Monday, October 14, 2013

Inactive Ingredients

What is the purpose of inactive ingredients? The FDA description of an inactive ingredient is any component of a drug product other than the active ingredient. Well, that’s helpful. I found two other descriptions: 1) inactive ingredients are substances that are not intended to treat symptoms of a health condition including colors, flavors, preservatives, and materials that bind a pill together; and 2) inactive ingredients are used to take the active ingredient to a site in the body where it will be most effective.
       This last definition gives more purpose. Inactive ingredients can be used to control how, where, and when certain medicines are released in the body to achieve maximum benefit. So while they are considered inactive, they are still active. Others are only used for flavoring and color, but sometimes these inactive ingredients are more dangerous than the active. 

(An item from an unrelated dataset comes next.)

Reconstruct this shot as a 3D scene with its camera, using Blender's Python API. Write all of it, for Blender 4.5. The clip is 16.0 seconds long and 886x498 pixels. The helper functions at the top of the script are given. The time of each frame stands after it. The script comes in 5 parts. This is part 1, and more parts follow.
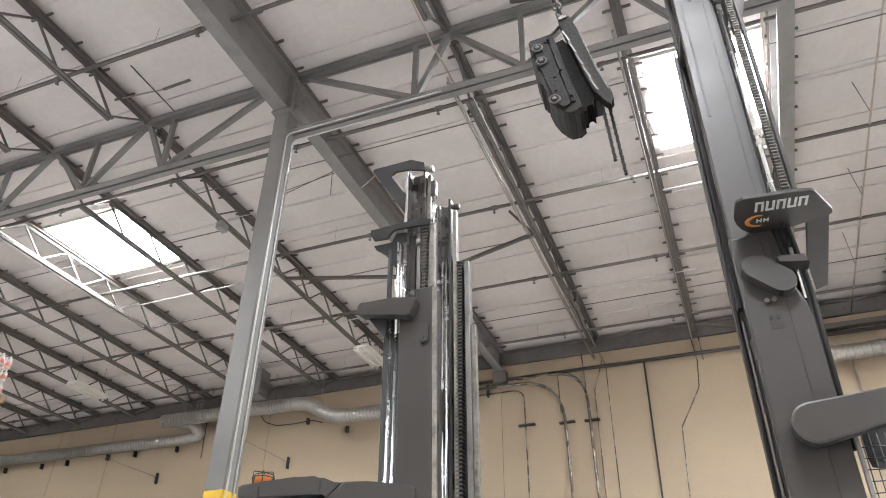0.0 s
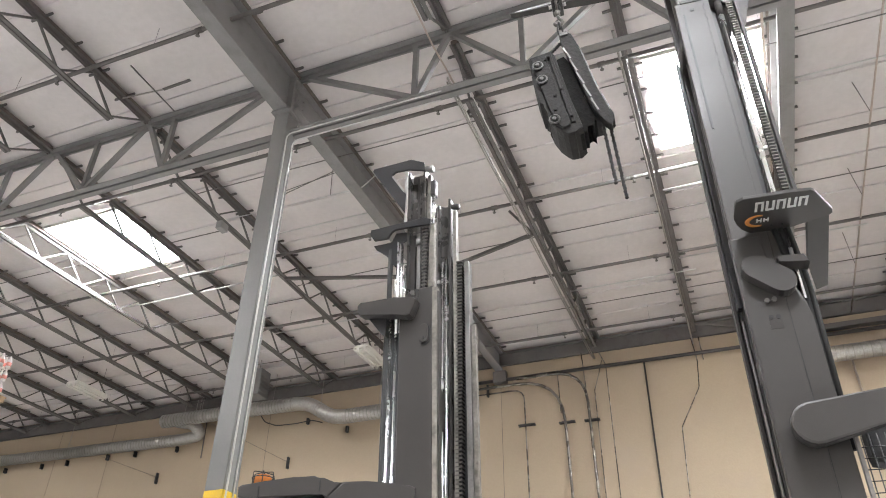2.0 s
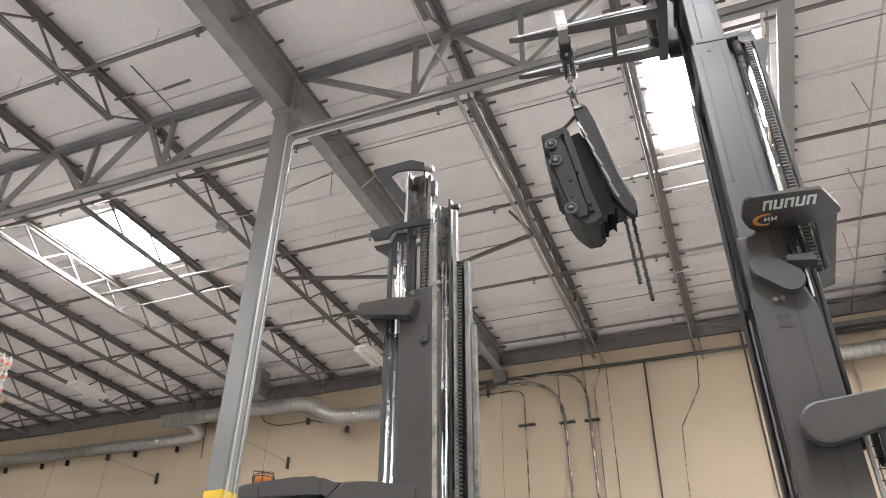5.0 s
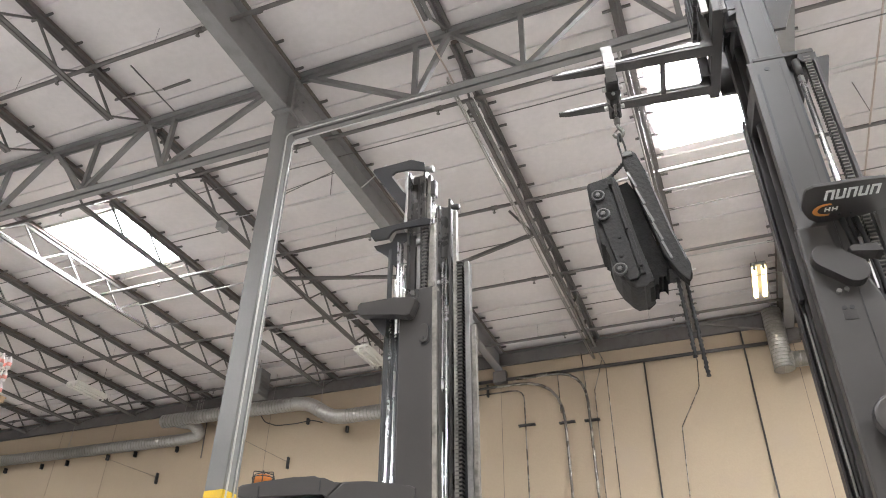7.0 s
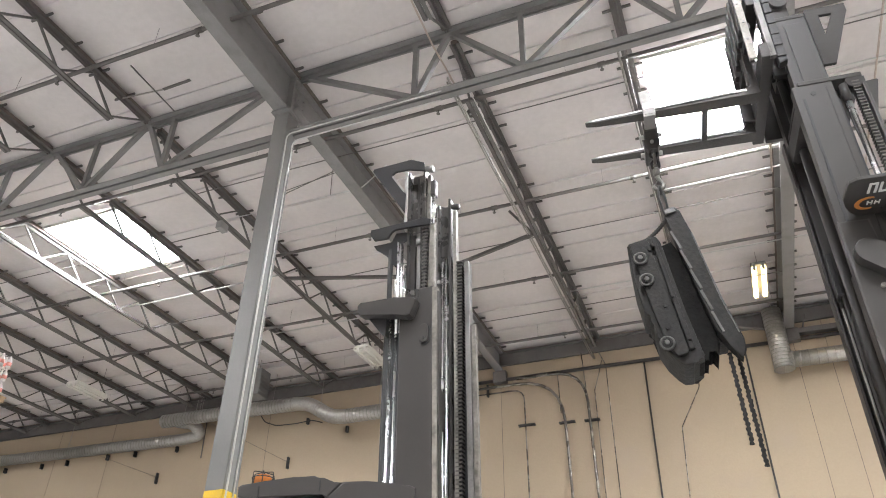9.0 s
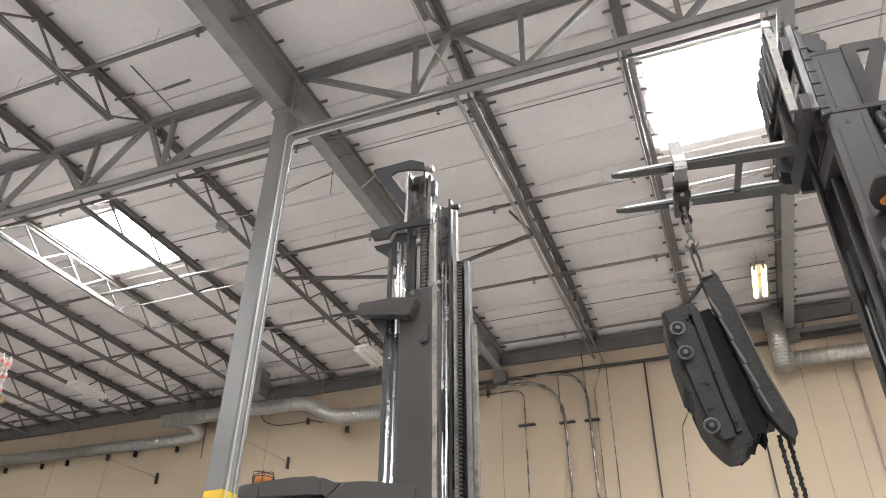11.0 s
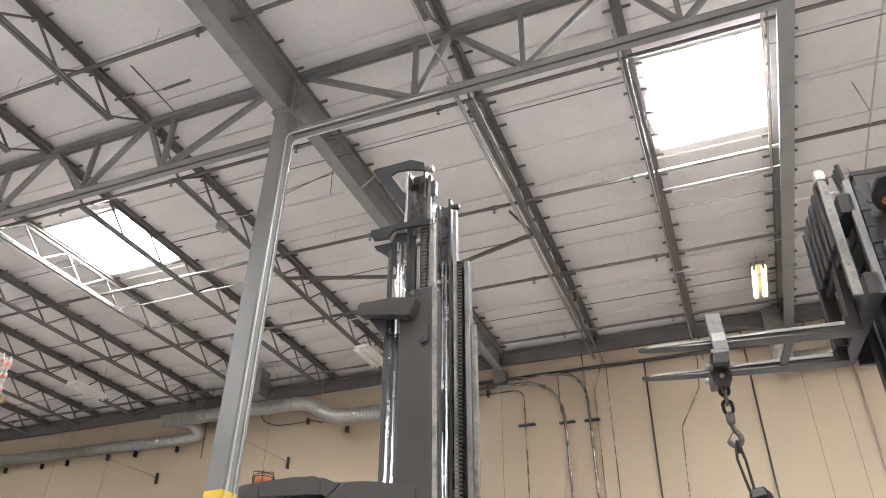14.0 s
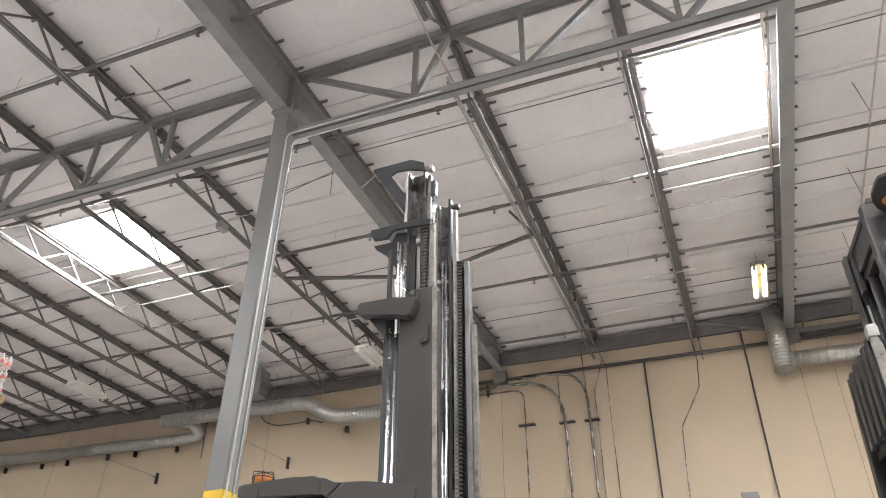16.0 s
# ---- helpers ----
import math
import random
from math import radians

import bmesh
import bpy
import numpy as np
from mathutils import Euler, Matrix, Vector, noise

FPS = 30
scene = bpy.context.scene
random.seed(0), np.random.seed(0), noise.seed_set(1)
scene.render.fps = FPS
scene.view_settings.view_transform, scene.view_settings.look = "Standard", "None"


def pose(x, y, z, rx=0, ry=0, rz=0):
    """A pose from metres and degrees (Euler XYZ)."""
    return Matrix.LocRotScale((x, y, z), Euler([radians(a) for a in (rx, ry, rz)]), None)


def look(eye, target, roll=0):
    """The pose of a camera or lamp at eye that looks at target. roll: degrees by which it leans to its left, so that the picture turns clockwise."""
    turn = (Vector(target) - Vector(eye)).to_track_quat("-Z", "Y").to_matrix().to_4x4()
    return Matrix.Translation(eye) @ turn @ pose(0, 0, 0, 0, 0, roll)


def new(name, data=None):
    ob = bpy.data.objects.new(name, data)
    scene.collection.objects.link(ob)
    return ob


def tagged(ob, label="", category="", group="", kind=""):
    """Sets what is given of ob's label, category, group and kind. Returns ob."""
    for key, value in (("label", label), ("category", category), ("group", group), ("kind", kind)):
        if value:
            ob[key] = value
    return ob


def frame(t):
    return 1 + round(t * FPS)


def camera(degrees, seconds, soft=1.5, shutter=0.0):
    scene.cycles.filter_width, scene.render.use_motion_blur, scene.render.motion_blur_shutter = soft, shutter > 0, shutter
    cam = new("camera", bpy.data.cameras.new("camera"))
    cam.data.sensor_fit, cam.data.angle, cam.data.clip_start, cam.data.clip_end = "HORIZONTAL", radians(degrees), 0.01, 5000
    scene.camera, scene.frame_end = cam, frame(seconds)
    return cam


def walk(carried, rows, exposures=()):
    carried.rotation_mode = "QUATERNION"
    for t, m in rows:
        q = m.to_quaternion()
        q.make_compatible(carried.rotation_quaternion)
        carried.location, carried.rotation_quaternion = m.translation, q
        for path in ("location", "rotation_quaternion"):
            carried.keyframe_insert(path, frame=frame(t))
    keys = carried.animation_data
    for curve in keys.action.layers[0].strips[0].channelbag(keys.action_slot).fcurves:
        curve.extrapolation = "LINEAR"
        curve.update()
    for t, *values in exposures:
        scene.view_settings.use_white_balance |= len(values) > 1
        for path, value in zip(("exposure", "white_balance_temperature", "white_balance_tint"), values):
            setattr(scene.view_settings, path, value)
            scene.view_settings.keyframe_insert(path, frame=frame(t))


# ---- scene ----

       I am allergic to a red dye called carmine. I can’t take certain medications because they are colored with this inactive ingredient. It’s not an allergy to the active, but the inactive. If I take a medication containing carmine, I have an anaphylactic reaction. Most pharmacies and doctors are concerned with drug allergies, but they don’t focus on the inactive ingredient allergies. I have to be aware and take on this responsibility for myself.
       We all have inactive ingredients in our lives. Some are useful and some are only for show. The active ingredient in our life is Jesus Christ. He is manifested in our lives by the fruit of the Spirit: love, joy, peace, patience, kindness, goodness, faithfulness, gentleness, self-control. This active ingredient brings healing to a world sick with sin. The inactive ingredients would be gifts that we develop to carry this message of faith.
       We are also each unique with our own set of other inactive ingredients. I see a tendency to become more concerned with the inactive, which causes us to hinder the working of the active.
       Are you overly concerned with the inactive ingredients in the family of God? Maybe it’s time to read our labels and determine which inactive ingredients are just for show and which ones actually carry the message of Christ where it needs to go. Maybe it’s time to be aware and take on the responsibility for our own inactive ingredients and not those of others.
       Which inactive ingredients in your life help spread the gospel, and which ones hinder it?